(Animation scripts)
===
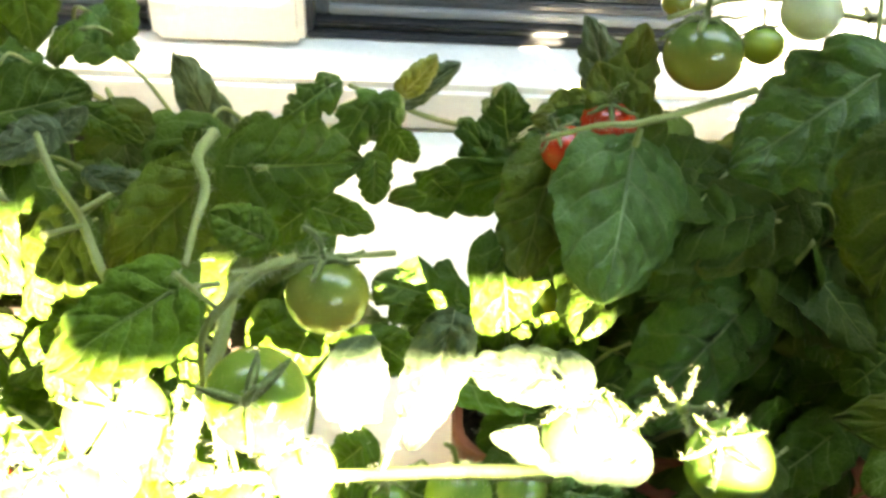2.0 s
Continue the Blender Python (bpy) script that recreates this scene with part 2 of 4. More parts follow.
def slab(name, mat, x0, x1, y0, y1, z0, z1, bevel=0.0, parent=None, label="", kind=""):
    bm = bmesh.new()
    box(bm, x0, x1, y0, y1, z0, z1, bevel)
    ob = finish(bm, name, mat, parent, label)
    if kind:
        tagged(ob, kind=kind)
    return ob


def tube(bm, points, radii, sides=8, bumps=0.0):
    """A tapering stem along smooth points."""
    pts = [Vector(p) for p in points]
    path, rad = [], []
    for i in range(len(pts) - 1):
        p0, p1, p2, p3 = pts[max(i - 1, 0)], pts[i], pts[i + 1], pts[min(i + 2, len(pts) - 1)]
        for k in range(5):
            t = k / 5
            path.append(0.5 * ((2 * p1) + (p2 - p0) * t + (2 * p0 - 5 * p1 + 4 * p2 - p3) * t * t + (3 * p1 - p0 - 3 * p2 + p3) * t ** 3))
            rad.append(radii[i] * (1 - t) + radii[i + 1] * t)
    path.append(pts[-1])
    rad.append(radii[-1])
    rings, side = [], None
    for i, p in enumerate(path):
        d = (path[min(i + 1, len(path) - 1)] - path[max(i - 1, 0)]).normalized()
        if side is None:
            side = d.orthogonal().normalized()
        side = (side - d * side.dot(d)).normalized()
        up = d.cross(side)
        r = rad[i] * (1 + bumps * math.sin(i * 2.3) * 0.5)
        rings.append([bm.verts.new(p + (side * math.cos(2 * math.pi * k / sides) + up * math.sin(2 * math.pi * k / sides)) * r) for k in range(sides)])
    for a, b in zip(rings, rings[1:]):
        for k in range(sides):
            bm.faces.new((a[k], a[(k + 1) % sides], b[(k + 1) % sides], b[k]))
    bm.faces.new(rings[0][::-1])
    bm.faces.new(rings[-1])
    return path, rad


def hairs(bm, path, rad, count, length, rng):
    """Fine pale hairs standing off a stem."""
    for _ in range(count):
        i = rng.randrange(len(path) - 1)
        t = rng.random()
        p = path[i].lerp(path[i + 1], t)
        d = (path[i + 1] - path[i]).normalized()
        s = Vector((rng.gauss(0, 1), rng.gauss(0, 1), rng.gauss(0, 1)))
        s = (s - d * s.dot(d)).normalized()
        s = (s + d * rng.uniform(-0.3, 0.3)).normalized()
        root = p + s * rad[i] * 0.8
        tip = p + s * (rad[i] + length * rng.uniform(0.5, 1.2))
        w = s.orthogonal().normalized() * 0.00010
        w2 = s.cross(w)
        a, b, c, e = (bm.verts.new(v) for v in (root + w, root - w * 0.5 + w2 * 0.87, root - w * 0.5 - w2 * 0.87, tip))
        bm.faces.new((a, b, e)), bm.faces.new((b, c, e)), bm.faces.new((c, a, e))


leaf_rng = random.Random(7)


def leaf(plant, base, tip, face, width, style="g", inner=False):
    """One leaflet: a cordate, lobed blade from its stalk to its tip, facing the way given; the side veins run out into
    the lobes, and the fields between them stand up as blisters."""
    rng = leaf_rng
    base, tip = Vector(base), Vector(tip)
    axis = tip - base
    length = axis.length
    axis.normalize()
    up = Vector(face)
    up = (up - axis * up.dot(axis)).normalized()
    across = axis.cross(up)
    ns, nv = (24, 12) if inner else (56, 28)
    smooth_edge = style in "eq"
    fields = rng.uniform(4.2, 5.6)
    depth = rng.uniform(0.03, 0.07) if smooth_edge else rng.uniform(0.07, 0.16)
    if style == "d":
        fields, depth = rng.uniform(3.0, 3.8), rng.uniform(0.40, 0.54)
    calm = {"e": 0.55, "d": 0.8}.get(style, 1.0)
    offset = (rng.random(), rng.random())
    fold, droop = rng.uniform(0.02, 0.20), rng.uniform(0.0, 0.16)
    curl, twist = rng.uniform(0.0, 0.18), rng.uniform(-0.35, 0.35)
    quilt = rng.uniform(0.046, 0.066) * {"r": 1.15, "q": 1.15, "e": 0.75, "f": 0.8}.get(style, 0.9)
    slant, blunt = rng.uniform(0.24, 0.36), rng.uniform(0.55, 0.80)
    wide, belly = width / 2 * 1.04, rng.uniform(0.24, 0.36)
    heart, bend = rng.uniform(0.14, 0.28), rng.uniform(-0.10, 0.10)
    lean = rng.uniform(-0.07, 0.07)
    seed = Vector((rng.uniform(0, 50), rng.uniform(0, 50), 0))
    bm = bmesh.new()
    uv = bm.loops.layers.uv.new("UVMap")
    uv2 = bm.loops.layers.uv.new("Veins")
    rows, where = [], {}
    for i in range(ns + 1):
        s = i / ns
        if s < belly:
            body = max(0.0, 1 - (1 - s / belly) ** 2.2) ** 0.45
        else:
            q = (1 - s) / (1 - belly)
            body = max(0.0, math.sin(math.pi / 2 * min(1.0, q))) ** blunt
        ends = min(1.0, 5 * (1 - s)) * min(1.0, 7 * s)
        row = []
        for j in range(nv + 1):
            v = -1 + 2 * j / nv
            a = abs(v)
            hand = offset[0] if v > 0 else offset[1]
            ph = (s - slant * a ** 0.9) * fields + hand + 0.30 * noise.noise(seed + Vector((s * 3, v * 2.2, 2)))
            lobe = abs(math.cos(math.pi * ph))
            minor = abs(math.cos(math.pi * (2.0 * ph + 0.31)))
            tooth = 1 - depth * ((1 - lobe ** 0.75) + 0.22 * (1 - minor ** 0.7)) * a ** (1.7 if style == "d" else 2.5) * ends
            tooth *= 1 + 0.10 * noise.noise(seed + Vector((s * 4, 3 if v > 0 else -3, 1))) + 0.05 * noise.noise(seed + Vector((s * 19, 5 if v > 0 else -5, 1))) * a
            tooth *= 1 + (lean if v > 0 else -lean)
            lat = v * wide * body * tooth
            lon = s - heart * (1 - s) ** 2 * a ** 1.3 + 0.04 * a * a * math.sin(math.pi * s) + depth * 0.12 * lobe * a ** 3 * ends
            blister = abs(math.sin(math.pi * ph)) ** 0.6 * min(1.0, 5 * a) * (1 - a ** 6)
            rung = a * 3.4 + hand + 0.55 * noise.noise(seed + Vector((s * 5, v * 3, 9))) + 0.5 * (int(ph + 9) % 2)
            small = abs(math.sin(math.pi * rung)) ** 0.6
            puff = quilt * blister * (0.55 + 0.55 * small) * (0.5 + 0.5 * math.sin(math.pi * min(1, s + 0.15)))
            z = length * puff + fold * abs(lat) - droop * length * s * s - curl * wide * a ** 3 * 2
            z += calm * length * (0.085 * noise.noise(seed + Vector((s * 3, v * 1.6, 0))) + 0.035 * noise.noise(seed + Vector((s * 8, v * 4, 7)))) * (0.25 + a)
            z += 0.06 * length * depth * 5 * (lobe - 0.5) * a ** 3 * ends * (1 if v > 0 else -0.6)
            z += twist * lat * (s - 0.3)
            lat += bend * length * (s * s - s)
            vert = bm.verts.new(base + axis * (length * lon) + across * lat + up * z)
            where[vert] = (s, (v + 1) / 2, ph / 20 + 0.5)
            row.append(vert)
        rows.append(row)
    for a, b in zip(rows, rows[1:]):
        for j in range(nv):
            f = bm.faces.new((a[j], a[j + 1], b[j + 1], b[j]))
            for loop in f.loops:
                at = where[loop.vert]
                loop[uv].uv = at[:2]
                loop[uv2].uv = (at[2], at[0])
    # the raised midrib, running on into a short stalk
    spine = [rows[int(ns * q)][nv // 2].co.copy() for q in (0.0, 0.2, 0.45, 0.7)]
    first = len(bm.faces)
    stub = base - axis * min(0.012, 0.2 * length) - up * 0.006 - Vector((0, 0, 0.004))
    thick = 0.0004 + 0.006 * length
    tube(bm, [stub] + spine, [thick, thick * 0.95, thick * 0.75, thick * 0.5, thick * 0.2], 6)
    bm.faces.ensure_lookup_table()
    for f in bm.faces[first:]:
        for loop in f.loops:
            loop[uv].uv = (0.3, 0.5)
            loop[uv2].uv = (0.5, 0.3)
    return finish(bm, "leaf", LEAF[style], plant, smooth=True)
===
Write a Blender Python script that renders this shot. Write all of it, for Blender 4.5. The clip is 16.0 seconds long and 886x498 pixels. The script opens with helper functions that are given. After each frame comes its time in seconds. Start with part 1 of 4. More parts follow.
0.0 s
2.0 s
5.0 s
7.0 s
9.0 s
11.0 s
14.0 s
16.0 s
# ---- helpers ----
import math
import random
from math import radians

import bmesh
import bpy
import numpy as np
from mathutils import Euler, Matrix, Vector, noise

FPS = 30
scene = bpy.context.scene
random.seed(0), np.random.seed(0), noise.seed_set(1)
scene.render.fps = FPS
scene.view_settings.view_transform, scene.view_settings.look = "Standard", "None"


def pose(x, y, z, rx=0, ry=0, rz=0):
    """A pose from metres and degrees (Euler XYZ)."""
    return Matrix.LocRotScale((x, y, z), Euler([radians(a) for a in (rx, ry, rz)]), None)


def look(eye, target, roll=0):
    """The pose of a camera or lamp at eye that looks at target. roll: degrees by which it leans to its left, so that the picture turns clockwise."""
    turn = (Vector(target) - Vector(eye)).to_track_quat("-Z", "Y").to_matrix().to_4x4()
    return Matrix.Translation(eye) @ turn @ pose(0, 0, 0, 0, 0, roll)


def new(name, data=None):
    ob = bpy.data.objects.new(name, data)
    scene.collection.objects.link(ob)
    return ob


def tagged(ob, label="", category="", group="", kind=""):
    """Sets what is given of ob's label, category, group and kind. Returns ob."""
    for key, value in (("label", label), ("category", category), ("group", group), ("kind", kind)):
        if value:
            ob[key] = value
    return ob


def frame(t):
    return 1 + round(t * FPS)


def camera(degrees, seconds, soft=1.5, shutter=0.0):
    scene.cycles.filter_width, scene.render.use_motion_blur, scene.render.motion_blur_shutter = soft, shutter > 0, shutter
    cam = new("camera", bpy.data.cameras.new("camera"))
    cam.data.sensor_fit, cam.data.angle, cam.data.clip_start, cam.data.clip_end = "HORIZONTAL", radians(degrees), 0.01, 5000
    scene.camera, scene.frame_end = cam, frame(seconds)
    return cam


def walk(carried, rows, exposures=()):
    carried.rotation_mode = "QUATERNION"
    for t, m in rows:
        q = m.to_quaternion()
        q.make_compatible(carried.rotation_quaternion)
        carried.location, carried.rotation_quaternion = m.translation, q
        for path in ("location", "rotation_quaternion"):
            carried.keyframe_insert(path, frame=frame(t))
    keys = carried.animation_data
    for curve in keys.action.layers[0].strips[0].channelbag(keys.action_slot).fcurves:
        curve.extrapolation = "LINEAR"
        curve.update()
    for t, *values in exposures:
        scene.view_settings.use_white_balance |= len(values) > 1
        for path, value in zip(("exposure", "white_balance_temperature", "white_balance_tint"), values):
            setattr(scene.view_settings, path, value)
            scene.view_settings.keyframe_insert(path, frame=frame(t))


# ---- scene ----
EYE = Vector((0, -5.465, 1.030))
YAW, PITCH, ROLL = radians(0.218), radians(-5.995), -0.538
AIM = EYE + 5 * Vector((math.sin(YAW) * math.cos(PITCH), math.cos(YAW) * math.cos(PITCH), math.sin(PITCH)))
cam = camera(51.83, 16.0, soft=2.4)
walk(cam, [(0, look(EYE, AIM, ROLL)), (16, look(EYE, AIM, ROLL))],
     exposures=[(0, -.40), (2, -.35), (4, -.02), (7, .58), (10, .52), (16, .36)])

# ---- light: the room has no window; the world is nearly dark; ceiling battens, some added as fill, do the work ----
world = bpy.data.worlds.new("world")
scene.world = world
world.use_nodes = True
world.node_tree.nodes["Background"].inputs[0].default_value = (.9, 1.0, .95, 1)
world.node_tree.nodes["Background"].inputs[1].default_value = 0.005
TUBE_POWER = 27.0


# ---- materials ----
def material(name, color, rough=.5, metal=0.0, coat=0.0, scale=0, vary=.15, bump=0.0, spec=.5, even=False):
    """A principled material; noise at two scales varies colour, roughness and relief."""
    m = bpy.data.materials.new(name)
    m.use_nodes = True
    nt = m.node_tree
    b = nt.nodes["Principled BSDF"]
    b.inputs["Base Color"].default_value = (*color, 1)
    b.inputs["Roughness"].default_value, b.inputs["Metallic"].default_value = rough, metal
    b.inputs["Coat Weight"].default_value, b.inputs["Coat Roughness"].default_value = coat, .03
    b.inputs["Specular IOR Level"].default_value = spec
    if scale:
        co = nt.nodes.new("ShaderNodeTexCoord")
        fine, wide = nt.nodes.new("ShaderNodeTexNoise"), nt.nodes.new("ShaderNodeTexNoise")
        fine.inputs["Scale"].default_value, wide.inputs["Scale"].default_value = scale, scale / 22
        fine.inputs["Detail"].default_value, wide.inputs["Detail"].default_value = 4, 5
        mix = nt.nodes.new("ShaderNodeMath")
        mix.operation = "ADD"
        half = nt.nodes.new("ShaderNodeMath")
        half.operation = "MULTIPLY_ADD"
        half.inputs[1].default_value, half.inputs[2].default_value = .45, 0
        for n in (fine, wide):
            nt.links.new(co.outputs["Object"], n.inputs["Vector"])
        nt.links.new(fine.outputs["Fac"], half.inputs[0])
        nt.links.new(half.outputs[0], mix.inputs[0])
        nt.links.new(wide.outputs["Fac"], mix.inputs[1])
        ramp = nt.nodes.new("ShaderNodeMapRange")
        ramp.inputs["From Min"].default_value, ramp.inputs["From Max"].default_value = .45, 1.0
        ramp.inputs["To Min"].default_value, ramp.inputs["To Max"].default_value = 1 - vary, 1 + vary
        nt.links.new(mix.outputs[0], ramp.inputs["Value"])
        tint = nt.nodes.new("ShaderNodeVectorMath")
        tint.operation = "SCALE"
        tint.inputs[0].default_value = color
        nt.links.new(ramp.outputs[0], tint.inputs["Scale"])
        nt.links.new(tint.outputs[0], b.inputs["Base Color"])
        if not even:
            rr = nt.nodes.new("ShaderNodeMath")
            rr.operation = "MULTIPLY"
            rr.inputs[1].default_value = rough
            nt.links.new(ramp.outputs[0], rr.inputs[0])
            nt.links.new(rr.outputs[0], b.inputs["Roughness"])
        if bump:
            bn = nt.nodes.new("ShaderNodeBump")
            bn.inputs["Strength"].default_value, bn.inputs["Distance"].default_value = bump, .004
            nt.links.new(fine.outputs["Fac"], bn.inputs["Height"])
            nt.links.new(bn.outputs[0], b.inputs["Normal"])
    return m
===
§ GOAL: Your answer should be a single number: the count of lines in the listing that contain the word "this".

§ THE REPLY: 2